The reaction of the commission was typical of government-funded regulatory agencies that tend to see their role as a duty to please the ogas at the top at all times. Consequently, they do not outgrow the tendency to blame and, if possible, punish the messenger while ignoring his message. Playing the ostrich comes easily for such agencies because they believe that what they do not see either does not exist or is not seen by others. The commission could not claim to be unaware of the reign of terrorists in Zamfara and Katsina, and other states of the federation. Perhaps, they heard about the daring rescue operation at Kuje which their detained or imprisoned members were freed. To act as if they were hearing about the bandits and terrorists for the first time through the rebroadcast of the BBC documentary is both dishonest and irresponsible. 

Thirdly, as far back as March this year, Trust Tv aired a documentary similar to that of the BBC on the bandits and their criminality in the same two states where there is blooming hunger and poverty, thanks to the bandits. Peasant farmers cannot farm; cattle herds lose their herds to the bandits and are thus deprived of their means of livelihood. Either the thingmabobs in the commission did not see that documentary or if they saw it, they saw nothing wrong with it. It was as factual as that of the BBC. Trust Tv rebroadcast the BBC documentary to further authenticate its own documentary as part of its efforts to make officialdom wake up to the dangers facing Nigeria and its citizens in the hands of bandits and sundry criminals who have proven increasingly more powerful than the Nigerian state that negotiates with them from the position of weakness.
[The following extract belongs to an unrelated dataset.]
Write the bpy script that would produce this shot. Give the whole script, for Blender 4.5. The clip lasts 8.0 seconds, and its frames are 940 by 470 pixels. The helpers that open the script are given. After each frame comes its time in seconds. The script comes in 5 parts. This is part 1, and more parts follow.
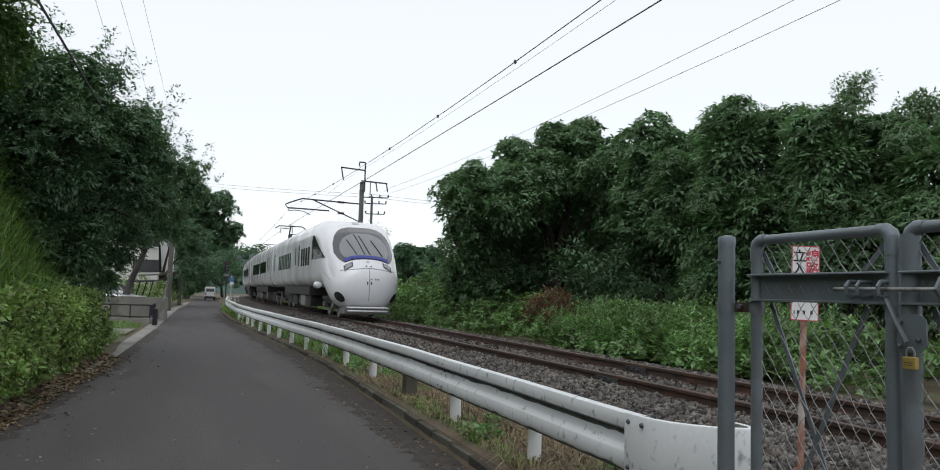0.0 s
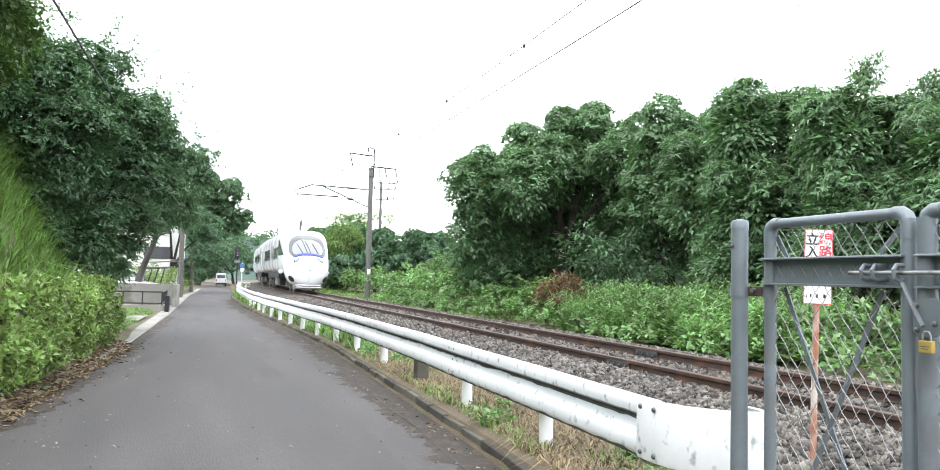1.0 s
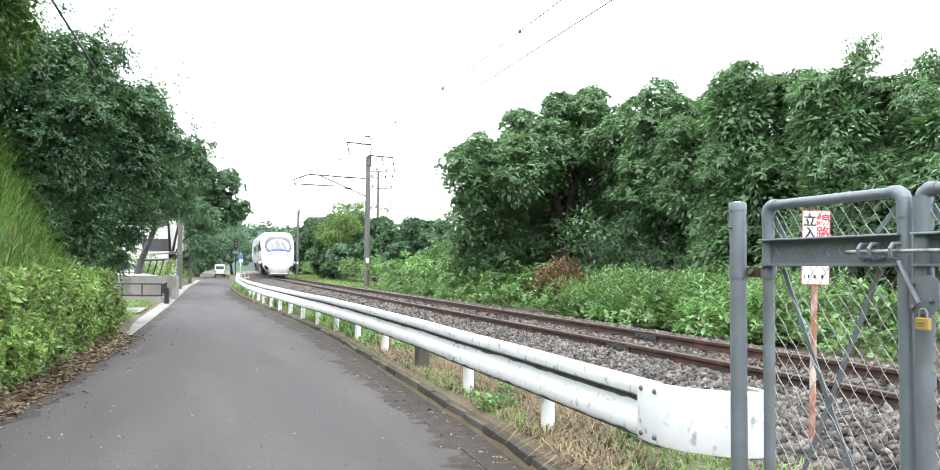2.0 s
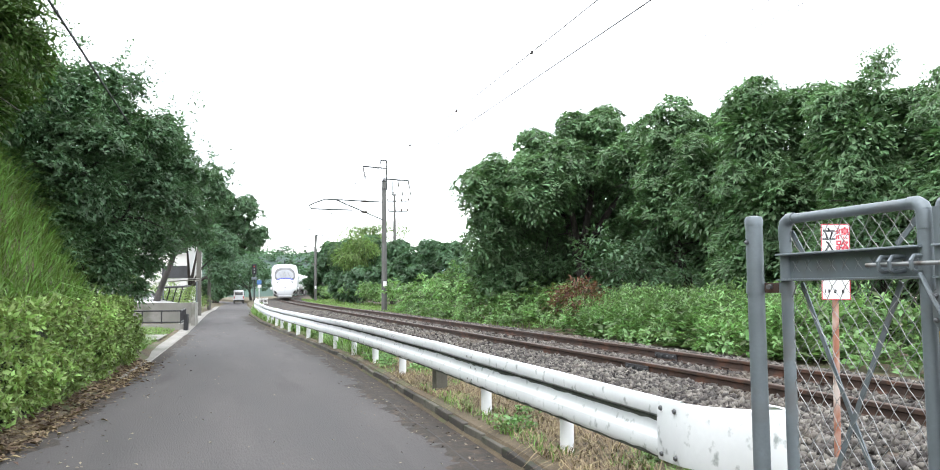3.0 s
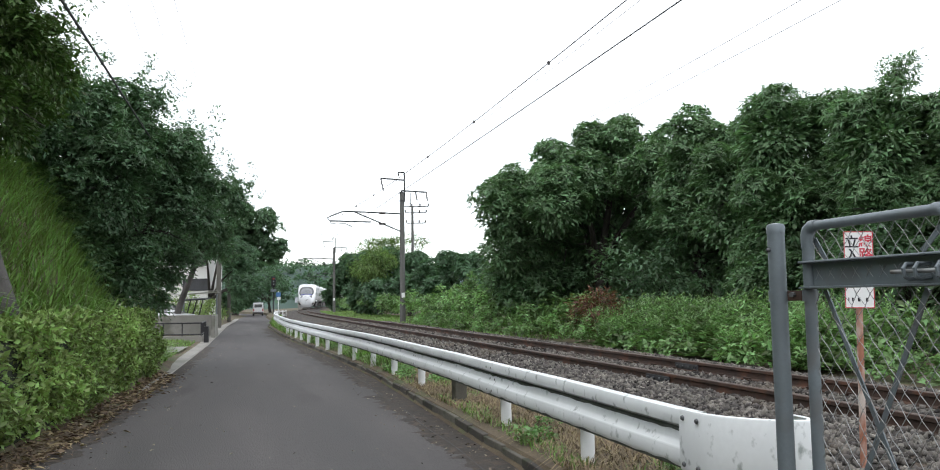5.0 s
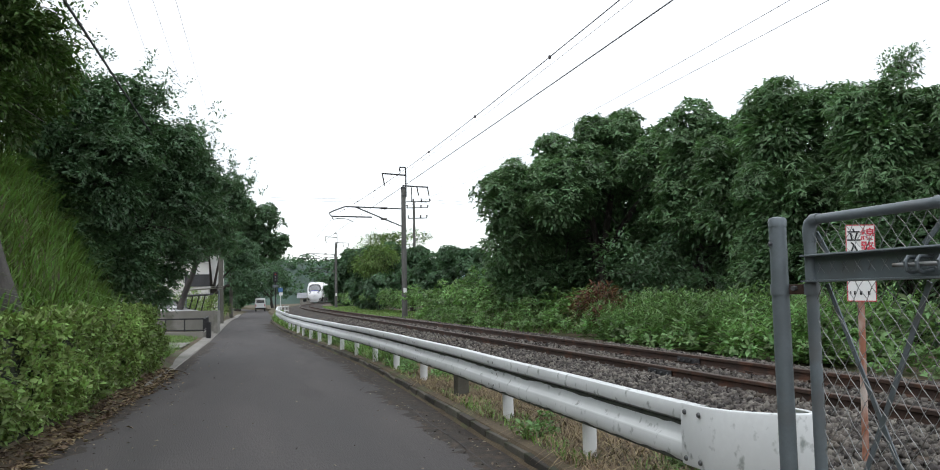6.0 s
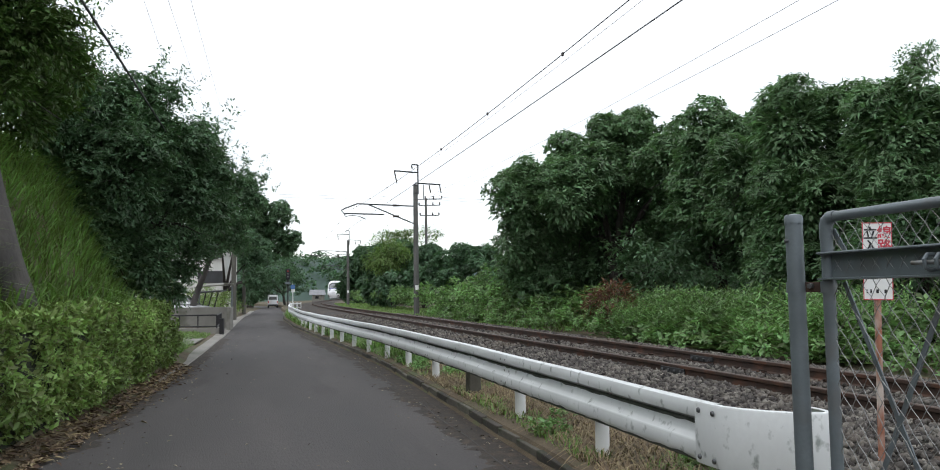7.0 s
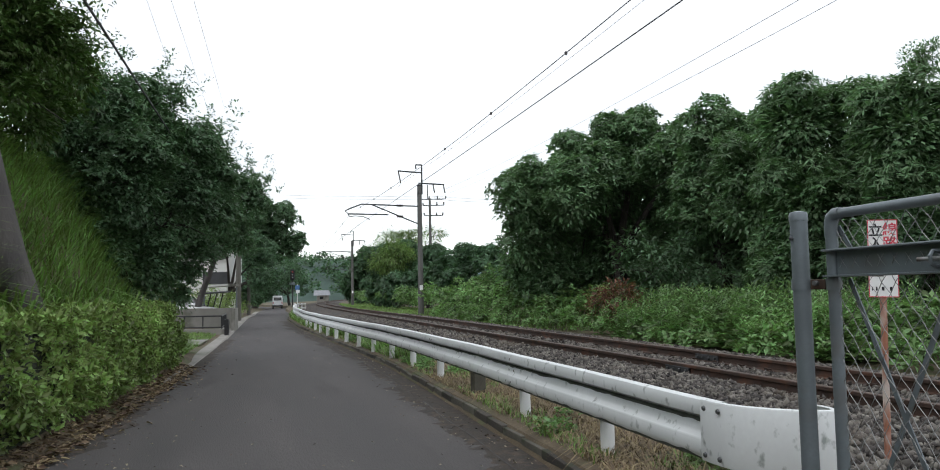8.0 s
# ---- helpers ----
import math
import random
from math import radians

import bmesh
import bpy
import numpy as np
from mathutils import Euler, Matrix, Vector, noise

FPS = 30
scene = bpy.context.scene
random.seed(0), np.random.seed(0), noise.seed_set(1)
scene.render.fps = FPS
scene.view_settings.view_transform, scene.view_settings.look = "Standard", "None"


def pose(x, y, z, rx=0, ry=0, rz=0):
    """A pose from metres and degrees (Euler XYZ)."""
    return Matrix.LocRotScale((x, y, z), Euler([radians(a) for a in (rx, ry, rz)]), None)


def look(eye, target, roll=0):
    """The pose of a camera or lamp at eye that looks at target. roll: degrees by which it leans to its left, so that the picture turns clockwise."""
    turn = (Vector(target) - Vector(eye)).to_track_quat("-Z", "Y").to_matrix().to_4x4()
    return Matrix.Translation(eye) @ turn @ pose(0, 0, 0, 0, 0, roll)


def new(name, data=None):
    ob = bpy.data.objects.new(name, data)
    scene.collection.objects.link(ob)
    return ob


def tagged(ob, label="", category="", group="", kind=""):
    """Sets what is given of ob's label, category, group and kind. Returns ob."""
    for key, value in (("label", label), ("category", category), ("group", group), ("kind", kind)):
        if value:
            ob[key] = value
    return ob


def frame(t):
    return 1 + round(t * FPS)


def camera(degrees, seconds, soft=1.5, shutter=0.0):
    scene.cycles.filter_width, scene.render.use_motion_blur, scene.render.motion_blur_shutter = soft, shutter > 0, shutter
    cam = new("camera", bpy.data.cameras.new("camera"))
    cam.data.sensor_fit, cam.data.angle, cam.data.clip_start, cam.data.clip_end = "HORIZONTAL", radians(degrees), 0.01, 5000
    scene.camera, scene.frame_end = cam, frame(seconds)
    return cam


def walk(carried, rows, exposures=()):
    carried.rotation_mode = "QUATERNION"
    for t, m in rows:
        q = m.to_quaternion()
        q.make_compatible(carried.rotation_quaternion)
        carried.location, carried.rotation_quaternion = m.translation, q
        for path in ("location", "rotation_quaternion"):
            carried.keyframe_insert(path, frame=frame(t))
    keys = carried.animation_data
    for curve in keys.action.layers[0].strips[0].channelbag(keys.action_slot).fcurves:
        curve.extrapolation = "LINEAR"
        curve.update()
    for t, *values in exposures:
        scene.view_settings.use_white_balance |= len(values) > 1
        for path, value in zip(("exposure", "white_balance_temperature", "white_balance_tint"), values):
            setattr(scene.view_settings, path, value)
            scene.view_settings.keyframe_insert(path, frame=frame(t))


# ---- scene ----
# ---------------------------------------------------------------- camera
cam = camera(62.2, 8.0, soft=1.0)
walk(cam, [
    (0.0, pose(0.013, -0.018, 1.473, 94.356, -1.663, -4.240)),
    (0.5, pose(0.002, -0.015, 1.467, 93.663, -1.785, -3.938)),
    (1.0, pose(0.004, -0.009, 1.477, 93.231, -1.326, -3.527)),
    (1.5, pose(0.005, -0.028, 1.480, 92.530, -0.783, -3.706)),
    (1.7, pose(-0.010, -0.035, 1.470, 91.924, -0.668, -3.950)),
    (2.8, pose(0.011, -0.019, 1.466, 94.032, 0.555, -2.169)),
    (3.0, pose(0.015, -0.009, 1.463, 93.899, 0.582, -2.322)),
    (3.5, pose(0.013, -0.021, 1.457, 94.006, 0.435, -1.753)),
    (4.0, pose(0.007, -0.020, 1.456, 94.275, 0.515, -1.667)),
    (4.5, pose(0.004, -0.010, 1.453, 94.527, 0.766, -1.158)),
    (4.7, pose(0.005, -0.010, 1.454, 94.800, 0.800, -1.040)),
    (6.0, pose(0.009, -0.007, 1.455, 94.362, 1.079, -0.853)),
    (6.5, pose(0.005, 0.002, 1.451, 94.438, 1.004, -0.380)),
    (7.0, pose(0.000, 0.000, 1.450, 94.200, 0.850, 0.000)),
    (7.5, pose(0.000, 0.007, 1.446, 94.187, 0.926, 0.481)),
    (8.0, pose(0.001, 0.003, 1.445, 94.199, 1.108, 0.322)),
], exposures=[(0.0, -0.72), (0.5, 0.80), (1.0, 1.16), (1.5, 1.25), (1.7, 1.25), (2.8, 1.02), (3.5, 0.80),
              (4.0, 0.55), (4.5, 0.27), (6.0, -0.33), (6.5, -0.24), (7.0, -0.38), (8.0, -0.48)])

# ---------------------------------------------------------------- world: a bright overcast sky
world = bpy.data.worlds.new("overcast_sky")
scene.world = world
world.use_nodes = True
wn, wl = world.node_tree.nodes, world.node_tree.links
wn.clear()
sky = wn.new("ShaderNodeTexSky")
sky.sky_type = "NISHITA"
sky.sun_disc = False
sky.sun_elevation, sky.sun_rotation = radians(58), radians(200)
sky_bg = wn.new("ShaderNodeBackground")
sky_bg.inputs["Strength"].default_value = 0.06
cloud_bg = wn.new("ShaderNodeBackground")
cloud_bg.inputs["Color"].default_value = (0.97, 0.985, 1.0, 1)
cloud_bg.inputs["Strength"].default_value = 1.45
both = wn.new("ShaderNodeAddShader")
wout = wn.new("ShaderNodeOutputWorld")
wl.new(sky.outputs[0], sky_bg.inputs["Color"])
wl.new(sky_bg.outputs[0], both.inputs[0])
wl.new(cloud_bg.outputs[0], both.inputs[1])
wl.new(both.outputs[0], wout.inputs["Surface"])

sun_data = bpy.data.lights.new("sun", "SUN")
sun_data.energy, sun_data.angle, sun_data.color = 0.6, radians(25), (1.0, 0.97, 0.92)
sun = new("sun", sun_data)
sun.matrix_basis = look((0, 0, 0), (0.35, 0.60, -1.2))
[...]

Fourthly, the action of the NBC seeks to take us back to a more or less settled question, to wit, how should the news media, print and electronic, treat crimes and criminals? This question enjoyed a robust debate in the seventies and eighties, but it appears to have been settled in favour of the role and the responsibilities of the news media to their communities and their countries.
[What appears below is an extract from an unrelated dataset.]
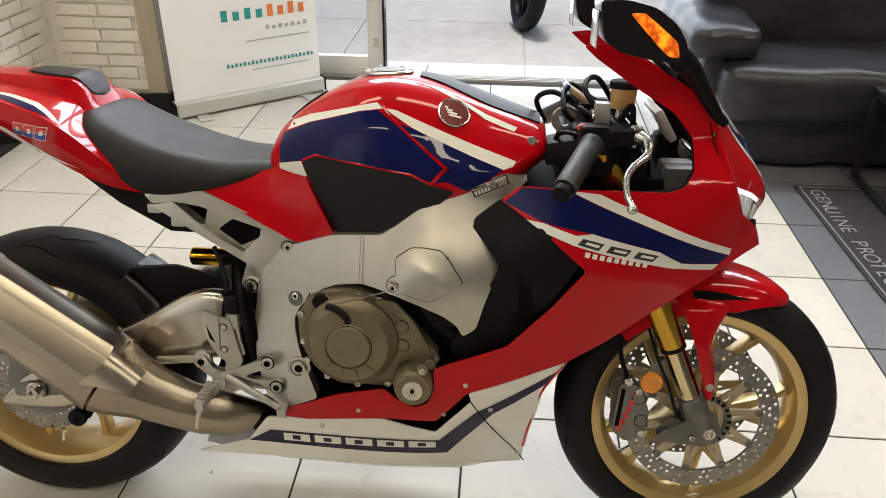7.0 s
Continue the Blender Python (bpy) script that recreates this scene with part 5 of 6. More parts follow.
for s in (-1, 1):
    def put2(a, b, h, s=s):
        return (a, s * h, b)

    def fr(k):
        return lambda a, b: yframe(a, b) + k
    spar = part("frame_spar", skin(rounded(SPAR, 0.008), yframe, 0.03, put2, 0.012), FRAME, bike, "silver cast frame spar", 40)
    hexo = rounded([(.778, .674), (.806, .694), (.830, .697), (.861, .695), (.876, .681), (.9035, .642), (.846, .603), (.814, .608), (.793, .615), (.780, .611), (.766, .615), (.762, .628), (.768, .638), (.779, .644)], 0.004, 3)
    part("cover_plate", skin(hexo, lambda a, b: yframe(a, b) + .0062 + .004 * max(0, 1 - abs((a - .835) * .5 + (b - .655)) / .02), 0.008, put2, 0.012), FRAME, spar)
    # Dark tube paints the shading line around the plate's edge.
    part("cover_groove", tube([(x, s * (yframe(x, z) + .0047), z) for x, z in hexo + hexo[:1]], .0014, 6), DARK, spar)
    part("weld_seam", skin([(.7065, .699), (.7115, .699), (.7110, .614), (.7065, .614)], fr(0.0022), 0.003, put2), FRAME, spar)
    part("seam_edge", skin([(.7050, .699), (.7064, .699), (.7064, .614), (.7050, .614)], fr(0.0008), 0.001, put2), GREYC, spar)
    lab0, lab1, lab2 = Vector((.909, .8045)), Vector((.064, .0230)), Vector((.0080, -.0178))

    def on_label(u0, u1, v0, v1):
        return [tuple(lab0 + lab1 * u + lab2 * v) for u, v in ((u0, v0), (u1, v0), (u1, v1), (u0, v1))]
    edge = part("warning_label", skin(on_label(0, 1, 0, 1), fr(0.0042), 0, put2), BLACKTXT, spar, "small printed warning label")
    part("label_field", skin(on_label(.03, .97, .08, .40), fr(0.0047), 0, put2), LABELGREY, edge)
    for k in range(5):
        part("label_bar", skin(on_label(.05 + k * .09, .115 + k * .09, .50, .88), fr(0.0047), 0, put2), LABELGREY, edge)
    part("label_bar", skin(on_label(.06, .42, .15, .32), fr(0.0052), 0, put2), BLACKTXT, edge)
    part("label_bar", skin(on_label(.50, .66, .12, .90), fr(0.0052), 0, put2), GREYC, edge)
    for k in range(3):
        part("label_bar", skin(on_label(.70, .94, .46 + k * .17, .55 + k * .17), fr(0.0047), 0, put2), LABELGREY, edge)
    bx, bz = .775, .624
    part("bolt_seat", disc((bx, s * (yframe(bx, bz) + .0045), bz), (0, s, 0), .0128, .0045, 28, .0015), BOLT, spar)
    part("spar_bolt", disc((bx, s * (yframe(bx, bz) + .009), bz), (0, s, 0), .0090, .005, 22, .002), BOLT, spar)
    socket((bx, s * (yframe(bx, bz) + .0141), bz), (0, s, 0), .0032, spar)
    e = .004
    face = Vector(((yframe(.57 - e, .556) - yframe(.57 + e, .556)) / (2 * e), 1, (yframe(.57, .556 - e) - yframe(.57, .556 + e)) / (2 * e))).normalized()
    face.y *= s
    pit = Vector((.571, s * yframe(.571, .557), .557))
    part("bolt_recess", disc(pit - face * .0012, face, .0160, .0030, 28, .0005), GREYC, spar, "machined bolt recess")
    part("recess_shade", disc(pit + face * .0019, face, .0142, .0012, 28, .0003), RECESS, spar)
    part("recess_bolt", disc(pit + face * .0032 + Vector((.001, 0, .0055)), face, .0075, .002, 18, .001, .0015), BOLT, spar)
    socket(pit + face * .0054 + Vector((.001, 0, .0055)), face, .0036, spar)
    part("pivot_washer", disc((.578, s * (yframe(.578, .416) - .002), .416), (0, s, 0), .0235, .004, 30, .0015), BOLT, spar)
    part("pivot_ring", lathe([(.0150, 0), (.0185, 0), (.0185, .0014), (.0150, .0014)], 30, (.578, s * (yframe(.578, .416) + .0016) - (.0014 if s < 0 else 0), .416)), GREYC, spar)
    part("pivot_nut", disc((.578, s * (yframe(.578, .416) + .002), .416), (0, s, 0), .0145, .004, 6, .001, .004), BOLT, spar)
    socket((.578, s * (yframe(.578, .416) + .0061), .416), (0, s, 0), .0085, spar)
    sub = part("subframe", join(*[prism(rounded(o, .004), min(s * .132, s * .104), max(s * .132, s * .104), .004) for o in (
        [(.274, .752), (.330, .757), (.391, .763), (.480, .722), (.573, .671), (.566, .652), (.500, .693), (.440, .712), (.384, .732), (.330, .740), (.290, .733)],
        [(.287, .730), (.330, .741), (.376, .700), (.420, .667), (.466, .640), (.500, .676), (.502, .692), (.566, .652), (.562, .640), (.520, .603), (.495, .558), (.470, .556), (.455, .572), (.470, .618), (.38, .672)])]), FRAME, bike, "silver seat subframe", 40)
    part("subframe_recess", prism([(.395, .735), (.460, .715), (.508, .694), (.502, .668), (.468, .634), (.420, .660), (.384, .690)], min(s * .110, s * .113), max(s * .110, s * .113), 0), FRAME, sub)
    part("subframe_void", prism(rounded([(.412, .682), (.440, .703), (.499, .694), (.497, .669), (.456, .649)], .004), min(s * .1131, s * .1145), max(s * .1131, s * .1145), 0), DARK, sub)
    for x, z in ((.556, .658), (.478, .573)):
        part("subframe_boss", disc((x, s * .126, z), (0, s, 0), .0180, .010, 24, .003, .0), FRAME, sub)
        part("subframe_bolt", disc((x, s * .1365, z), (0, s, 0), .0115, .004, 20, .0015), BOLT, sub)
        part("bolt_ring", lathe([(.0115, 0), (.0135, 0), (.0135, .0012), (.0115, .0012)], 24, (x, s * .1365 - (.0012 if s < 0 else 0), z)), DARK, sub)
        socket((x, s * .1406, z), (0, s, 0), .0040, sub)
    for x, z in ((.29, .728), (.335, .702)):
        part("frame_lug", box(x - .014, x + .014, min(s * .10, s * .128), max(s * .10, s * .128), z - .016, z + .004, .004), FRAME, sub)
    hi = curve_points([(-.082, 0, .288), (-.03, 0, .338), (.06, 0, .378), (.16, 0, .440), (.241, 0, .484), (.314, 0, .530), (.370, 0, .552), (.43, 0, .545), (.50, 0, .50), (.512, 0, .47)], 44)
    lo = curve_points([(-.082, 0, .266), (-.02, 0, .256), (.04, 0, .258), (.10, 0, .278), (.16, 0, .315), (.242, 0, .368), (.335, 0, .385), (.431, 0, .412), (.50, 0, .418), (.512, 0, .44)], 44)
    rings = []
    for p, q in zip(hi, lo):
        m, h = (p + q) / 2, (p - q) / 2
        ring = []
        for k in range(24):
            t = 2 * math.pi * k / 24
            cy, cz = math.cos(t), math.sin(t)
            cy, cz = math.copysign(abs(cy) ** .55, cy), math.copysign(abs(cz) ** .55, cz)
            ring.append(m + h * cz + Vector((0, s * (.117 + .029 * cy), 0)))
        rings.append(ring)
    arm = part("swingarm", loft(rings), BRUSH, bike, "brushed aluminium swingarm", 60)
    part("adjuster_window", prism(rounded([(-.055, .325), (.045, .332), (.05, .300), (-.05, .292)], .006), min(s * .1465, s * .1475), max(s * .1465, s * .1475), 0), GREYC, arm)
    part("adjuster_block", box(-.028, .022, min(s * .1476, s * .156), max(s * .1476, s * .156), .298, .330, .003), GREYC, arm)
    part("axle_washer", disc((0, s * .1561, .314), (0, s, 0), .019, .004, 26, .001), BOLT, arm)
    part("axle_nut", disc((0, s * .1602, .314), (0, s, 0), .0145, .011, 6, .0015, .006), BOLT, arm)
    part("paddock_bobbin", move(lathe([(0, 0), (.019, 0), (.020, .006), (.012, .012), (.012, .022), (.020, .028), (.019, .036), (.006, .036), (.006, .032), (0, .032)], 24, closed=False), Matrix.Translation((.098, s * .147, .268)) @ (Matrix.Identity(4) if s > 0 else pose(0, 0, 0, 180))), SATIN, arm, "black paddock stand bobbin")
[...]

There were genuine fears then, and even now, that the news media in reporting crimes tend to inadvertently glamorise crimes and criminals. Crimes are pervasive features of every nation. Some nations are safer from crimes than others, but less crime does not mean no crime. Crimes, especially violent crimes and criminals are inherently self-glamorising. The exploits of daring criminals, such as the late armed robber, Lawrence Anini, excite the public. This may be unfortunate, but the media are hardly to blame for the glamorisation of crimes and criminals. Given the grip of crimes and criminals on all societies, they cannot be ignored. Crime reporting takes a disproportionate space in the news media.

The issue, therefore, is not whether crime reporting glamorises crimes and criminals. Rather the issue is, given the pervasive nature of crimes and criminals, it would be naïve, foolish even, for anyone or a regulatory agency to expect the news media to treat criminal activities as non-events for fear of being accused of glamorising them. The Nigerian state does not face the challenge of the news media glamorising criminals in the land; its challenge is to get rid of them and make our country and its people safe.  

That is the first and the most important duty imposed on our governments at national and sub-national levels by our constitution. Punishing the news media for doing no wrong, as the NBC has done, is to tread the path of the arrogance of power. We do not need that. Our country and our news media are under pressure. It is not right to make the situation worse with punitive measures that glamorise power at the expense of the people’s right to be informed and educated on terrorism rapidly morphing into an existential threat for our country and its citizens.